単に、場当たり的な勘や経験に頼るのではなく、一流の醸造家ならではの、論理に紐付いたメソッドの数々。高い見識と分析力、なにより卓越した技術が備わっている醸造家だからこそ出来る、「神業」である。

一方、本気モードのニコは、他社への評価も厳しかった。

何故、カンテは Pinot Grigio の収穫を安定させることに苦労しているのか、 何故、ミアーニのワインは、年ごとに出来不出来が極端にぶれるのか、などなど、ニコ・ベンサ教授の講義は、僕に新たな知識の扉を開いてくれた。

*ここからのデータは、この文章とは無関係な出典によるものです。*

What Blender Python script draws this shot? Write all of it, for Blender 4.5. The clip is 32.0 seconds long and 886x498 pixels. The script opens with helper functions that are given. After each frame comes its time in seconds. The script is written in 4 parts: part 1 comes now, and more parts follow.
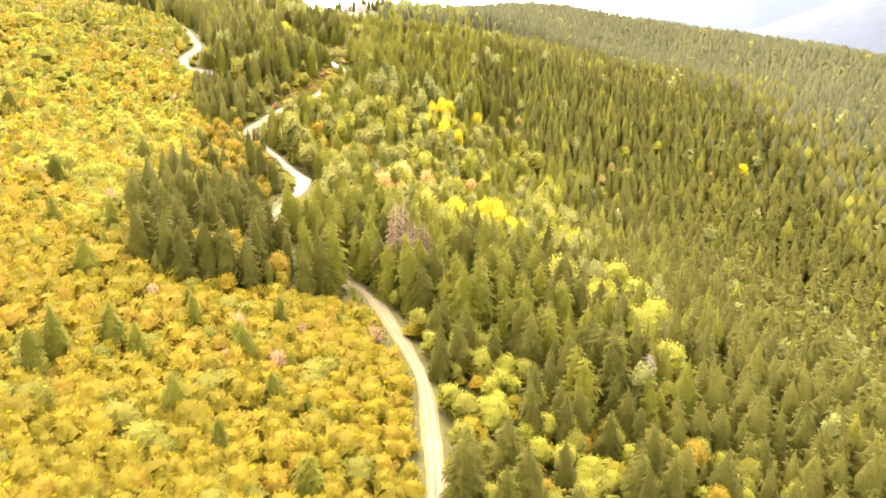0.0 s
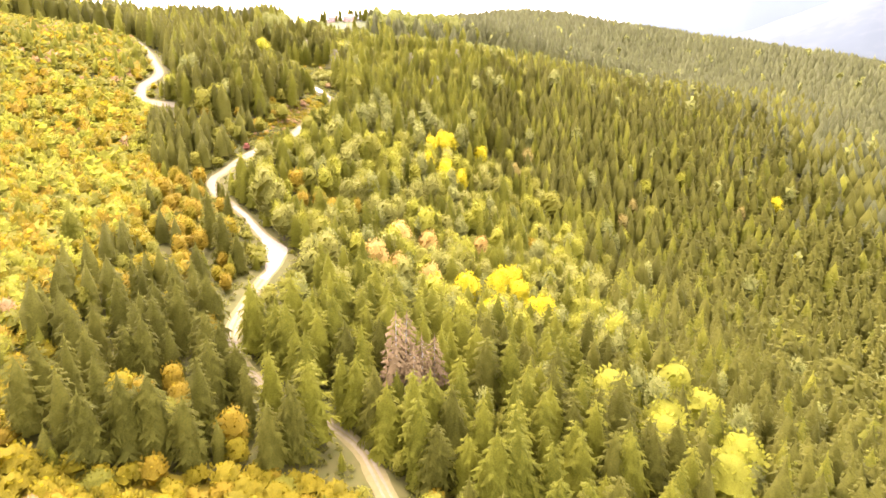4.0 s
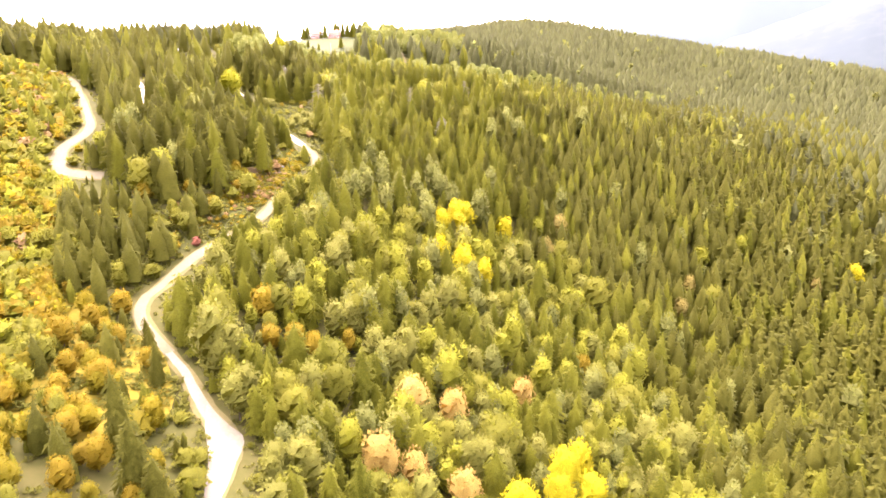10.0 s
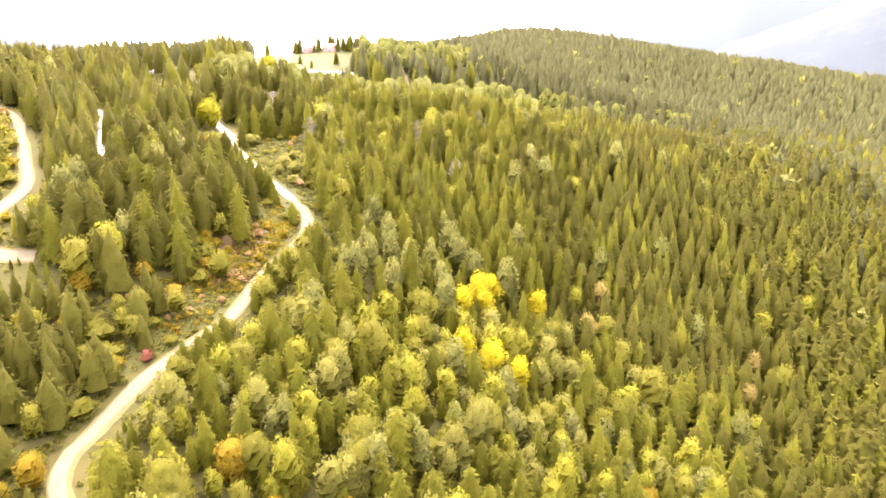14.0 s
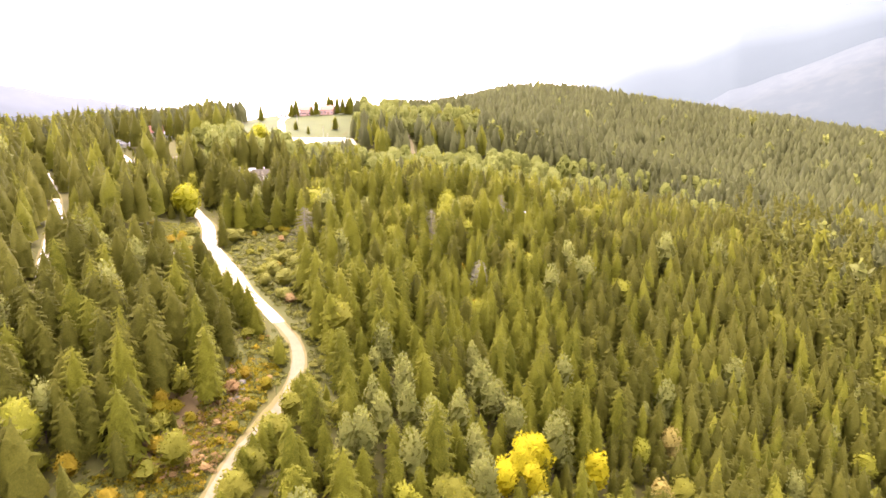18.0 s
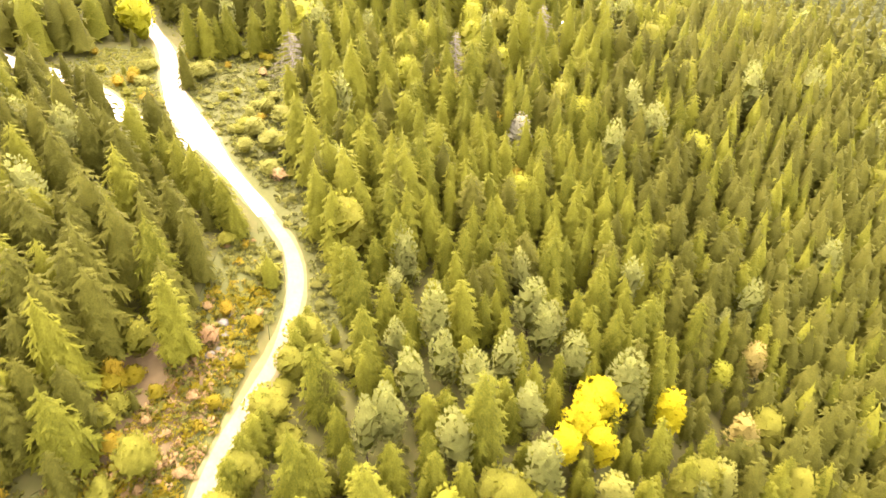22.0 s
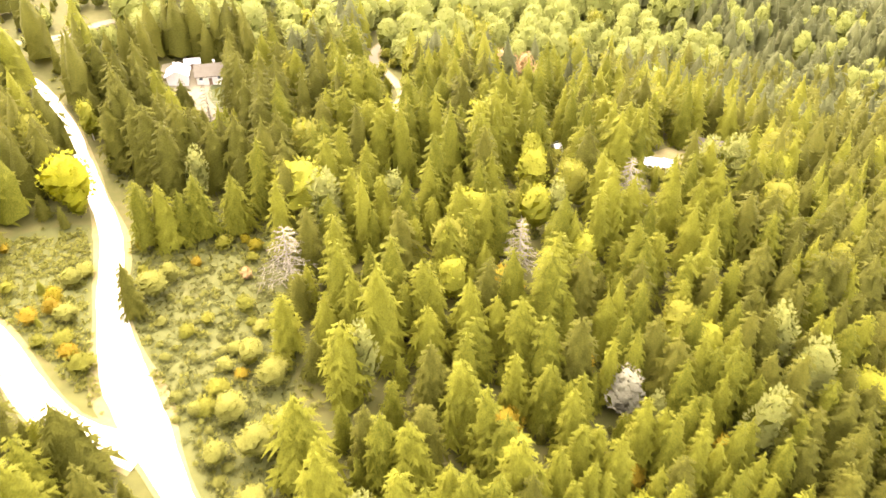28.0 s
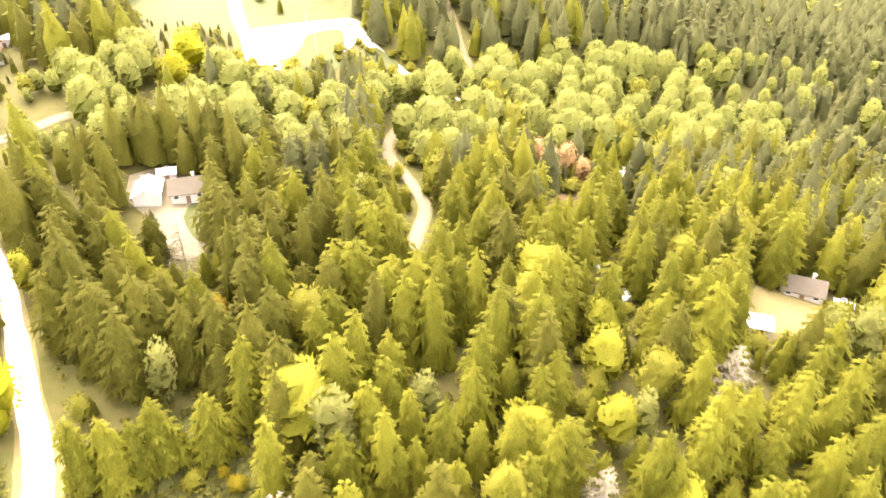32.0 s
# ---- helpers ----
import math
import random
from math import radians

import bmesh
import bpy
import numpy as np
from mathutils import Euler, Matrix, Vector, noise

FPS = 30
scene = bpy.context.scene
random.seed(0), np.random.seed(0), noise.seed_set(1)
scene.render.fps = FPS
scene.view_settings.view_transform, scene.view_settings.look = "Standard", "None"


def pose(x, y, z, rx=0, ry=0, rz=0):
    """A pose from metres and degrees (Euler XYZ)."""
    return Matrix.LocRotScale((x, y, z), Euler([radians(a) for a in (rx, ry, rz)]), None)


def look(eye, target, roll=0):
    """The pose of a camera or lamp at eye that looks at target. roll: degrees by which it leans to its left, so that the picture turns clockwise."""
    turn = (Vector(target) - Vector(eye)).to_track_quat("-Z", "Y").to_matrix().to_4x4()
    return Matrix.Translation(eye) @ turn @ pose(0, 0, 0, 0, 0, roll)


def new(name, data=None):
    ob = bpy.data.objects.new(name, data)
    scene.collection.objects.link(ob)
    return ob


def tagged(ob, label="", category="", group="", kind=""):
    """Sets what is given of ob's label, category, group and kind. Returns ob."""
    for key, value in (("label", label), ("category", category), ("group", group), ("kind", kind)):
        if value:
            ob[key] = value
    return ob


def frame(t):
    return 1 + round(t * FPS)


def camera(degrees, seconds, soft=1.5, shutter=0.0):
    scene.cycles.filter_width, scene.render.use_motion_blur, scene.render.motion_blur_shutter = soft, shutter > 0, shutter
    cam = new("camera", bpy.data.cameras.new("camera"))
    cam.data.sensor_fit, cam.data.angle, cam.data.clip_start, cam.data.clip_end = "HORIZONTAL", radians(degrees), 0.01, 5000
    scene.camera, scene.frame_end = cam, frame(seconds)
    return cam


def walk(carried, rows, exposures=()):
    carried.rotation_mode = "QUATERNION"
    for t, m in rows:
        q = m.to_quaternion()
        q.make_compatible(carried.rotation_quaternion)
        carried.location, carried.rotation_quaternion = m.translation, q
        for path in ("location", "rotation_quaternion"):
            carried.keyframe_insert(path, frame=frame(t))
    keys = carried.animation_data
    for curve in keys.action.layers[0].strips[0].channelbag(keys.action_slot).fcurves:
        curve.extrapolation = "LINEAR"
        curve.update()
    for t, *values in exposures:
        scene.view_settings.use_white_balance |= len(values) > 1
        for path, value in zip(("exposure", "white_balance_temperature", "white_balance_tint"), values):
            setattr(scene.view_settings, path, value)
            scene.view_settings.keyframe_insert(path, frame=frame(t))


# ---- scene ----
cam = camera(66.3, 32.0, soft=1.55, shutter=0.5)
METRES, EYE, TILT, LEAN, TURN = 450.0, 100.0, -18.0, 0.0, 0.0
ROWS = [
    (0.0, 0.0, 0.0, 0.0, 0.0, 0.0, -0.0),
    (0.5, -0.0014, 0.0138, 0.0075, -0.08, 0.02, 0.04),
    (1.0, -0.003, 0.0277, 0.0149, -0.2, 0.02, 0.08),
    (1.5, -0.0046, 0.0417, 0.0224, -0.31, 0.03, 0.1),
    (2.0, -0.0063, 0.0555, 0.0298, -0.44, 0.06, 0.17),
    (2.5, -0.008, 0.0693, 0.0372, -0.57, 0.06, 0.24),
    (3.0, -0.0097, 0.0832, 0.0446, -0.69, 0.1, 0.34),
    (3.5, -0.0114, 0.0972, 0.0519, -0.82, 0.08, 0.41),
    (5.5, -0.0177, 0.1512, 0.081, -1.27, 0.11, 0.59),
    (6.0, -0.0194, 0.1651, 0.0885, -1.38, 0.12, 0.58),
    (6.5, -0.0208, 0.1789, 0.0958, -1.45, 0.12, 0.66),
    (7.0, -0.0225, 0.1927, 0.1032, -1.53, 0.11, 0.66),
    (7.5, -0.0241, 0.2065, 0.1105, -1.61, 0.13, 0.71),
    (8.0, -0.0257, 0.2204, 0.1179, -1.67, 0.14, 0.79),
    (8.5, -0.0273, 0.234, 0.1251, -1.74, 0.13, 0.8),
    (9.0, -0.029, 0.2478, 0.1324, -1.83, 0.14, 0.8),
    (9.5, -0.0306, 0.2614, 0.1398, -1.89, 0.13, 0.87),
    (10.0, -0.0324, 0.2753, 0.1471, -1.98, 0.11, 0.9),
    (10.5, -0.0339, 0.2892, 0.1545, -2.04, 0.09, 0.91),
    (11.0, -0.0355, 0.3029, 0.1619, -2.09, 0.1, 0.94),
    (11.5, -0.0371, 0.3166, 0.1693, -2.15, 0.1, 0.97),
    (12.0, -0.0388, 0.3304, 0.1768, -2.19, 0.1, 1.01),
    (12.5, -0.0403, 0.3442, 0.1842, -2.23, 0.1, 1.03),
    (13.0, -0.0418, 0.3579, 0.1916, -2.28, 0.12, 1.07),
    (13.5, -0.0434, 0.3717, 0.1988, -2.32, 0.14, 1.09),
    (14.0, -0.0449, 0.3854, 0.2061, -2.35, 0.17, 1.1),
    (14.5, -0.0465, 0.399, 0.2135, -2.4, 0.17, 1.15),
    (15.0, -0.048, 0.4128, 0.2208, -2.43, 0.19, 1.19),
    (15.5, -0.0499, 0.4266, 0.2289, -2.5, 2.3, 1.12),
    (17.5, -0.0563, 0.4806, 0.2582, -2.55, 3.91, 1.31),
    (18.0, -0.058, 0.4943, 0.2657, -2.59, 3.89, 1.33),
    (18.5, -0.0596, 0.5081, 0.2722, -2.61, 2.35, 1.34),
    (19.0, -0.061, 0.522, 0.2795, -2.61, -1.15, 1.38),
    (19.5, -0.0624, 0.5358, 0.2867, -2.6, -4.65, 1.39),
    (20.0, -0.0636, 0.5495, 0.2939, -2.56, -8.1, 1.4),
    (20.5, -0.0652, 0.5634, 0.3012, -2.56, -11.54, 1.4),
    (21.0, -0.0668, 0.5776, 0.3085, -2.57, -14.95, 1.39),
    (21.5, -0.0686, 0.5918, 0.317, -2.59, -15.9, 1.27),
    (22.0, -0.0701, 0.6055, 0.3243, -2.61, -15.89, 1.28),
    (22.5, -0.0716, 0.6191, 0.3314, -2.61, -15.91, 1.29),
    (23.0, -0.0735, 0.6329, 0.3382, -2.7, -15.85, 1.29),
    (23.5, -0.0749, 0.6464, 0.3452, -2.68, -15.8, 1.29),
    (24.0, -0.0766, 0.6602, 0.3524, -2.73, -15.79, 1.28),
    (24.5, -0.0784, 0.6739, 0.3596, -2.76, -15.8, 1.23),
    (25.0, -0.08, 0.6877, 0.3666, -2.76, -15.77, 1.2),
    (25.5, -0.0818, 0.7014, 0.3736, -2.82, -15.76, 1.22),
    (27.5, -0.0883, 0.7555, 0.4033, -2.94, -15.81, 1.41),
    (28.0, -0.0901, 0.7693, 0.4105, -2.98, -15.78, 1.39),
    (28.5, -0.0916, 0.7826, 0.4176, -2.99, -15.79, 1.38),
    (29.0, -0.0931, 0.7963, 0.4246, -2.99, -15.77, 1.29),
    (29.5, -0.0945, 0.8098, 0.4317, -3.01, -15.74, 1.23),
    (30.0, -0.0959, 0.8234, 0.4387, -3.02, -15.71, 1.25),
    (30.5, -0.0975, 0.8369, 0.4456, -3.04, -15.65, 1.21),
    (31.0, -0.0991, 0.8503, 0.4524, -3.04, -15.6, 1.19),
    (31.5, -0.1007, 0.8638, 0.4595, -3.04, -15.57, 1.22),
    (32.0, -0.1023, 0.8778, 0.4677, -3.07, -15.4, 1.11),
]
EXPOSURES = [(0, 3.64, 6700, 29), (6, 3.72, 6680, 35), (13, 3.70, 6680, 34), (15, 3.62, 6680, 34), (17.5, 3.3, 6720, 34), (19, 3.33, 6720, 34), (20, 3.65, 6800, 31), (21, 3.86, 6900, 28), (24, 3.98, 6950, 26), (28, 3.97, 6950, 25), (32, 3.97, 6950, 26)]
walk(cam, [(t, pose(0, 0, EYE, TILT, LEAN, TURN) @ pose(METRES * x, METRES * y, METRES * z, 90 + pitch, roll, yaw)) for t, x, y, z, yaw, pitch, roll in ROWS], EXPOSURES)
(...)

※彼らの評価を落としかねない内容も多く含んでいたので、ここでは敢えて記載しないでおこう。

追記:(2018.10.1)
上記記事の「Sauvignon Vecchio(古木)2007 … 現在非売品(VIP用)」は、本年販売されたリゼルヴァ、”Bianco Della Castellada Riserva VRH 2007” の原料である。
この記事を書いた当時、樽に書かれていた「VRH」の文字を、「VIP」と誤読して書いた可能性が高い。 10年の時間を得て、入手できた幸せに、改めてここに記す。